What's important in making the film work is that Gil's son Richie does not outright fear nor fearlessly love his father. He shows signs that he wants to follow and appreciate him, while maintaining that childlike willingness to occasionally say things that are abrasive and abrupt. He tries to emulate his father even as he shows that he does fear him in places. Gil shows how poor he is at recognizing these things, but Richie continues to want to earn his father's approval anyway, even as Gil's temper easily rears its head. Gil's obsession is realistic and acceptable, so far beyond the pale it's extremely uncomfortable to see, yet perfectly real in this context, and utterly believable. This is the kind of role that De Niro is best suited to: a man with serious anger issues who is not particularly aware of them. The way he loses himself in a role, he does not so much subdue his own character as he manages to make us realize just how much the character onscreen is unaware of his own, well, craziness. Travis Bickle, Rupert Pupkin, Johnny Boy, Noodles--they are all characters who are shocking in their relative depravities, even if they might be placed in a way that we sort of root for them.

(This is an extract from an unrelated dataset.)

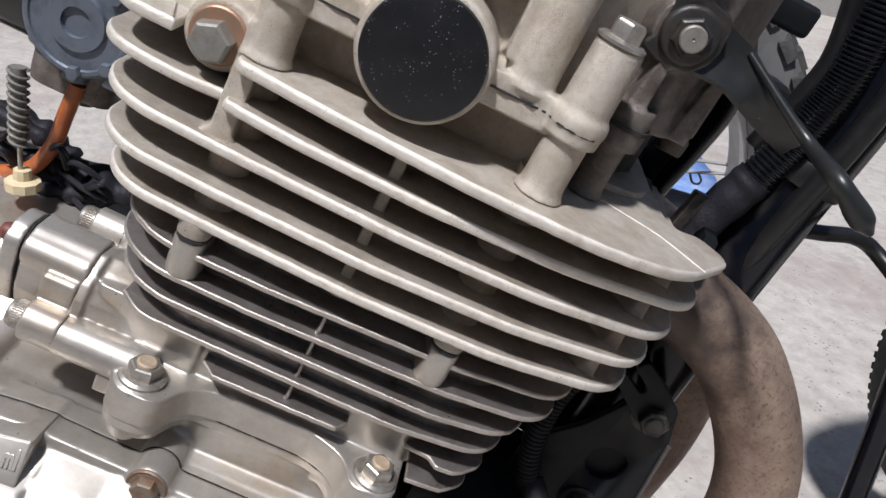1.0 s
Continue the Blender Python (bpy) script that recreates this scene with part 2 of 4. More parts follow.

They are antiheroes, to be sure, and we feel sympathy for them because we know they mean well and are just incapable of recognizing the real world and their position in it.
This, of course, is really the point. Scott's films tend to get middling acceptance--"well-produced but brainless fluff," characterizations of that nature tend to stick to them quite thoroughly. But it's about Gil, and it's about Bobby, about living up to absurd expectations and the different ways that people perceive a collective image or idea like baseball. It's life to some ("better than life," Gil says at one point, "because it's fair.") and it's a game to others, like Bobby. Bobby, despite his distance, despite not being as closely involved with his son, is the better father, not just wanting to care but actually doing so. Of course, it's the isolation--however self-inflicted--that so thoroughly ruins Gil's grasp on reality. Bobby has his agent, Manny (John Leguizamo, who was still working very bland characters in mainstream film, supporting and smaller roles), who supports him even in the downtimes and through personal trauma and professional. While he may be doing it for money, there's clearly at least some regard for Bobby as a human behind it.
This is a very solid examination of obsession, managing the right low-key approach to many of the things Gil does (thanks, in no small part, to De Niro's note-perfect performance), while not at all suggesting the actions involved are minimal in their effects. They are normal to Gil, and the film follows things primarily from his point of view, showing how he thinks that he's doing the right and acceptable things, while everyone else clearly sees the danger--albeit, perhaps, not clearly enough.